How do you know it’s an effective measure? Can you talk about the process of developing it?

As described in our 2010 paper (Scharre et al., Alzheimer Dis Assoc Disord 2010; 24:64-71) we evaluated SAGE against gold standard clinical assessments and neuropsychological evaluations. We found that the Spearman rank correlation between SAGE and a neuropsychological battery was 0.84. SAGE receiver operating characteristics on the basis of clinical diagnosis showed 95% specificity (90% for MMSE) and 79% sensitivity (71% for MMSE) in detecting those with cognitive impairment from normal controls. In our 2014 paper (Scharre, et al., J Neuropsychiatry Clin Neurosci 2014: [Epub ahead of print]) we evaluated over one thousand individuals and performed principal-component and correlation analysis that indicated that SAGE was an internally-consistent test that was very well balanced with language, reasoning/ computation, visuospatial, executive, and memory domains. It suggested that no single domain was over- or under-represented in the scoring of the test.

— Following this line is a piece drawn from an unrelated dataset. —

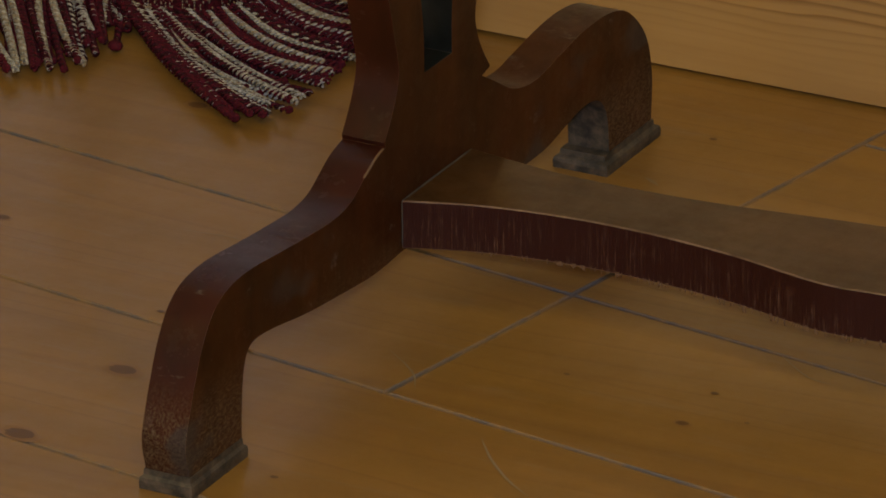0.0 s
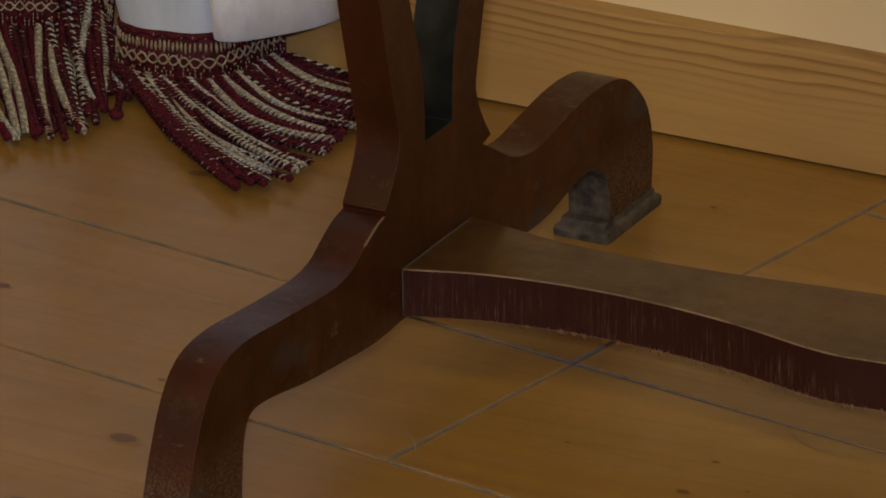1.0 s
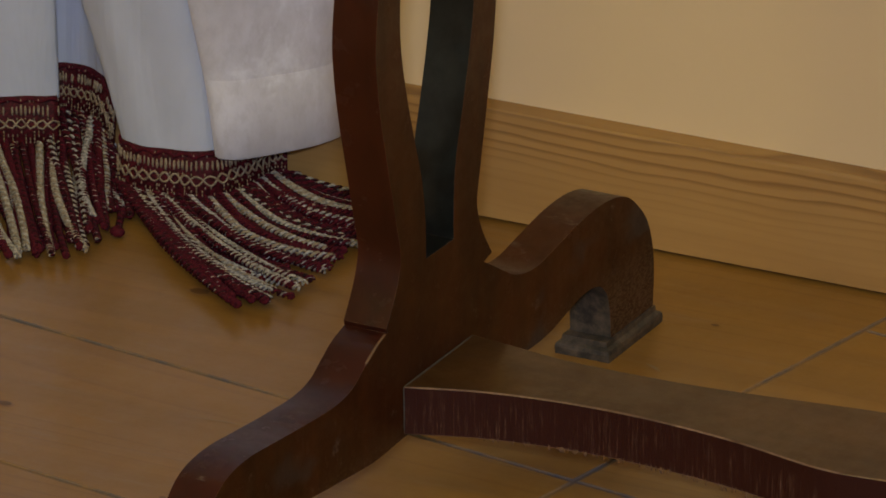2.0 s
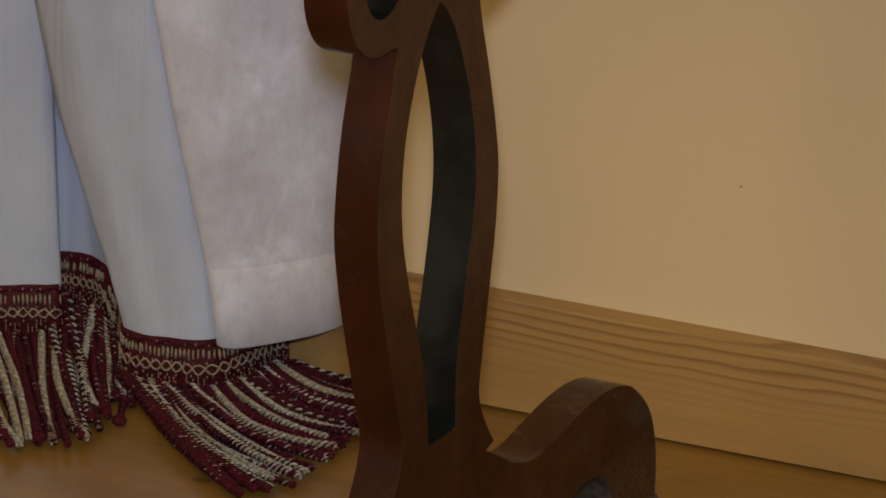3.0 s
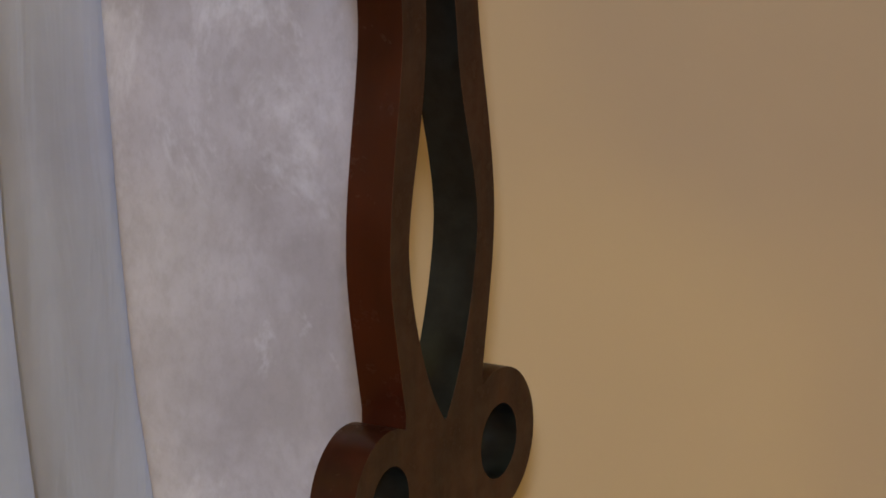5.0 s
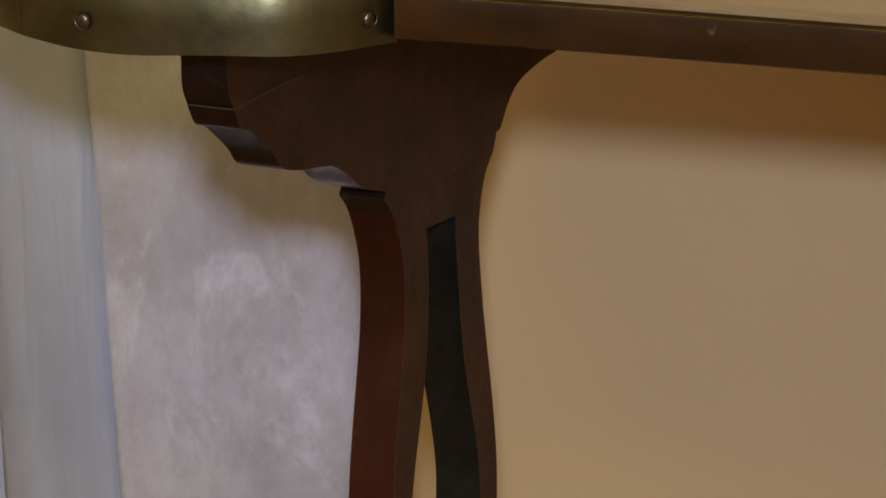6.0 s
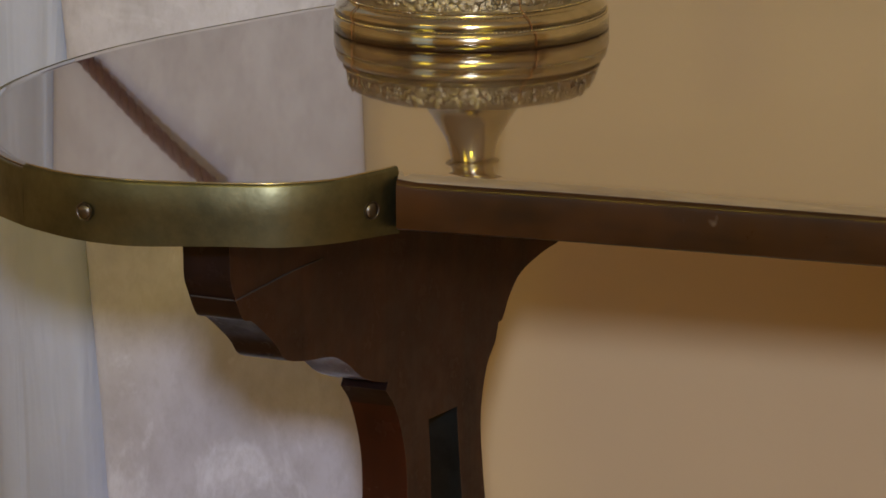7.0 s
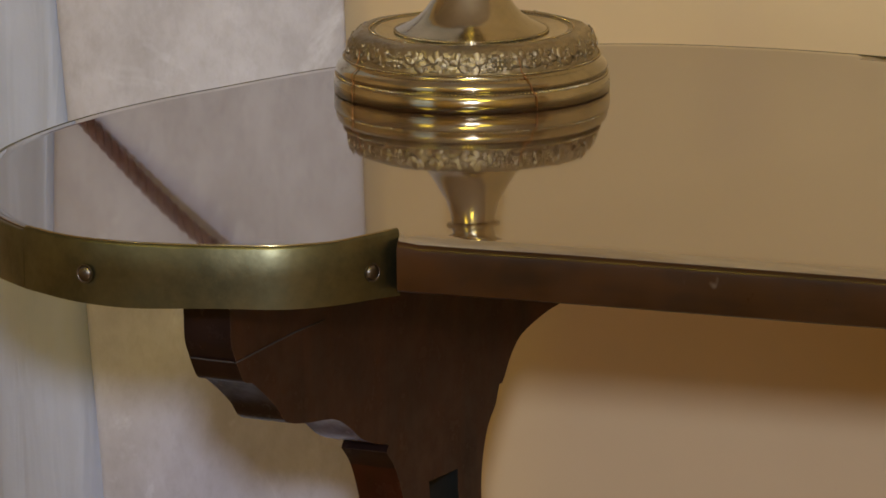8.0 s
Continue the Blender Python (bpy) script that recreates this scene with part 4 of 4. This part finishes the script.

The questions that make up SAGE were based on clinical experience and review of the literature and were adapted for self-administration. Multiple modifications over 5 years of clinical testing resulted in the current SAGE test (with its 4 forms). Questions covering a wide range of cognitive domains were chosen based on predictability for mild cognitive loss and not necessarily just to detect pre-Alzheimer disease. We strived to evenly capture brain functioning in right and left hemispheres and anterior and posterior brain regions. Test questions for the 4 forms were adjusted to attempt to make the degree of difficulty very similar among the four forms, which were found to be statistically equivalent.

How does the test compare to traditional mental tests like the mini-mental state exam and the mini-cog test?

SAGE has only been compared to the Mini-Mental Sate Examination (MMSE) and a neuropsychological battery. SAGE is “harder” than the MMSE with less of a ceiling effect for those with mild cognitive impairments due to greater question difficulty and more questions measuring executive functions. Based on our validity study, average scores for normal and MCI subjects were 19.8 and 16.0 respectively on SAGE (out of 22) and were 28.7 and 27.7 respectively on MMSE (out of 30). Both MMSE and SAGE were able to differentiate clinically defined normal and MCI subjects from dementia subjects. However, SAGE but not MMSE was also able to distinguish clinically defined normal from MCI groups. The key feature of SAGE compared to other mental status tests is that it is self-administered and does not require staff time to administer. It can be used for cognitive screening or as an office-based multi-domain mental status test.

What tips do you have for neurologists who want to provide the test, or are brought a completed test by a caregiver who’s found it online?

The website sagetest.osu.edu contains detailed scoring instructions and scoring explanations. It takes only about 30 seconds to score. Typically, it is very obvious at a glance to determine that a person did or did not do well. Since SAGE is not diagnostic of any condition, the neurologist must interpret the results based on the individual’s health history and projected cognitive baseline. If the score is in the normal range, the test can be kept as a baseline for future comparisons. If the score is borderline or low, than it may be very useful to obtain a family member’s assessment of any cognitive or functional changes they may have observed. Further evaluations for specific conditions causing cognitive decline may also be indicated.

SAGE can also be used in the clinic to follow a patient’s clinical cognitive course over time or to assess the cognitive effects of certain interventions or treatments.

Douglas Scharre, MD, is Director, Division of Cognitive Neurology, Associate Professor of Neurology, Medical Director of Neurobehavior and Memory Disorders Clinics, Medical Director of Forest Hills Center for Alzheimer’s and Director of Neurodegenerative Disease Brain Tissue and Cerebrospinal Repository (Brain and CSF tissue banks) at The Ohio State University.